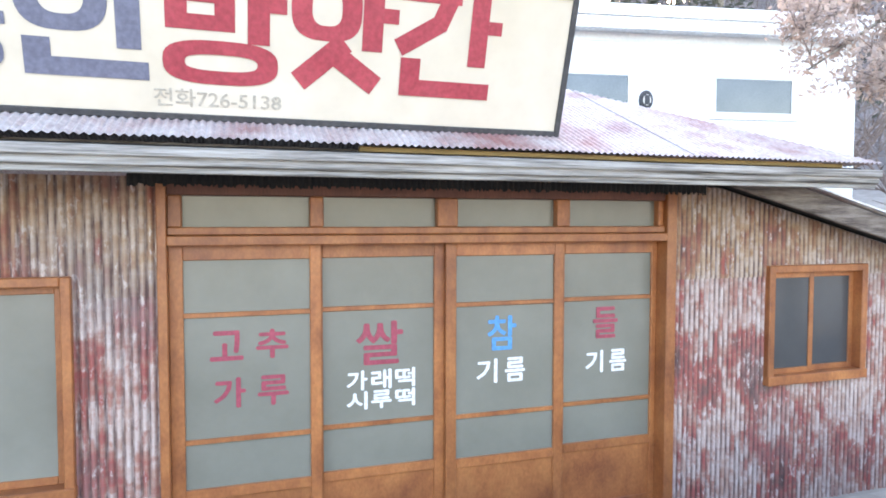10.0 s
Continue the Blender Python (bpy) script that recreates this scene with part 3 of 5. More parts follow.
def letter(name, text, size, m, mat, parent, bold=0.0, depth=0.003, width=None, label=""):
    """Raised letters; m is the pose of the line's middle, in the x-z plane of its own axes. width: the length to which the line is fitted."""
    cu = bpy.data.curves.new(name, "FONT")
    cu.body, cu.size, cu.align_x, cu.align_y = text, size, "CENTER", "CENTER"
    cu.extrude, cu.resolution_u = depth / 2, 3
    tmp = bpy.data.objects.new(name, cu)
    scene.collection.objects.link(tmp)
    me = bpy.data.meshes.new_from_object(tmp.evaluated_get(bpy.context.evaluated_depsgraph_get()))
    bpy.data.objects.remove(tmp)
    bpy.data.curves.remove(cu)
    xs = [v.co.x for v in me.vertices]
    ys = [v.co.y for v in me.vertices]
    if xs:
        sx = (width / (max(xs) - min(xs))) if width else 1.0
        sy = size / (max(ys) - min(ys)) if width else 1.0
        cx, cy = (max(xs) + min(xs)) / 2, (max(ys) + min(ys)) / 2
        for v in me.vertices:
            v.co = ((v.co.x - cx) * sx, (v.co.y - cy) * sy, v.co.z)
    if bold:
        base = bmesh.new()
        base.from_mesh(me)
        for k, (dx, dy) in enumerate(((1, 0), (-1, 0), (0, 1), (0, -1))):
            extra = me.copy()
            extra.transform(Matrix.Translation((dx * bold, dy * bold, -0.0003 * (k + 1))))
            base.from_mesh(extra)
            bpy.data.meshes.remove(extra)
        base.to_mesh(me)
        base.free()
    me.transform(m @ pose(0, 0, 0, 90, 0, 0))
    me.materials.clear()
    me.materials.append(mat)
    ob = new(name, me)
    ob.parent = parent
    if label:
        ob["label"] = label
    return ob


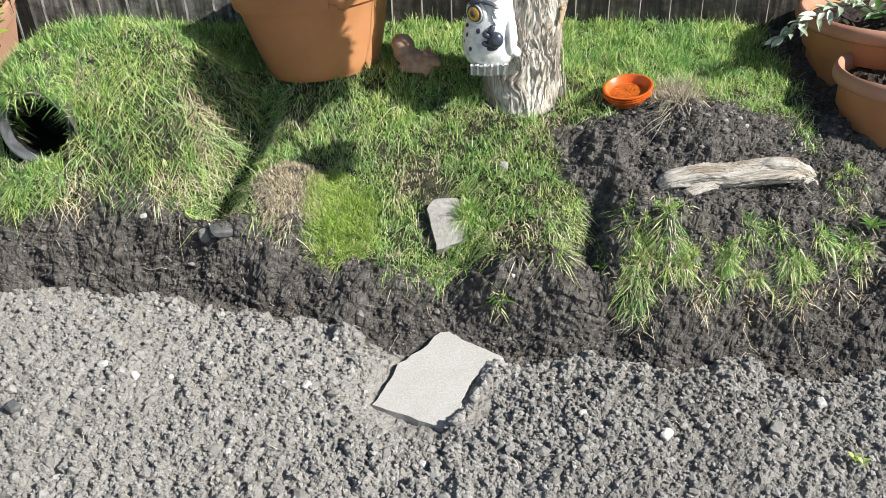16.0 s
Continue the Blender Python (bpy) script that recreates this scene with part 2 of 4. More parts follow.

What is expected:
Within the material above, find the lines that contain the word "scene"; copy them.

Task result:
Continue the Blender Python (bpy) script that recreates this scene with part 3 of 5. More parts follow.
    scene.collection.objects.link(tmp)
Continue the Blender Python (bpy) script that recreates this scene with part 2 of 4. More parts follow.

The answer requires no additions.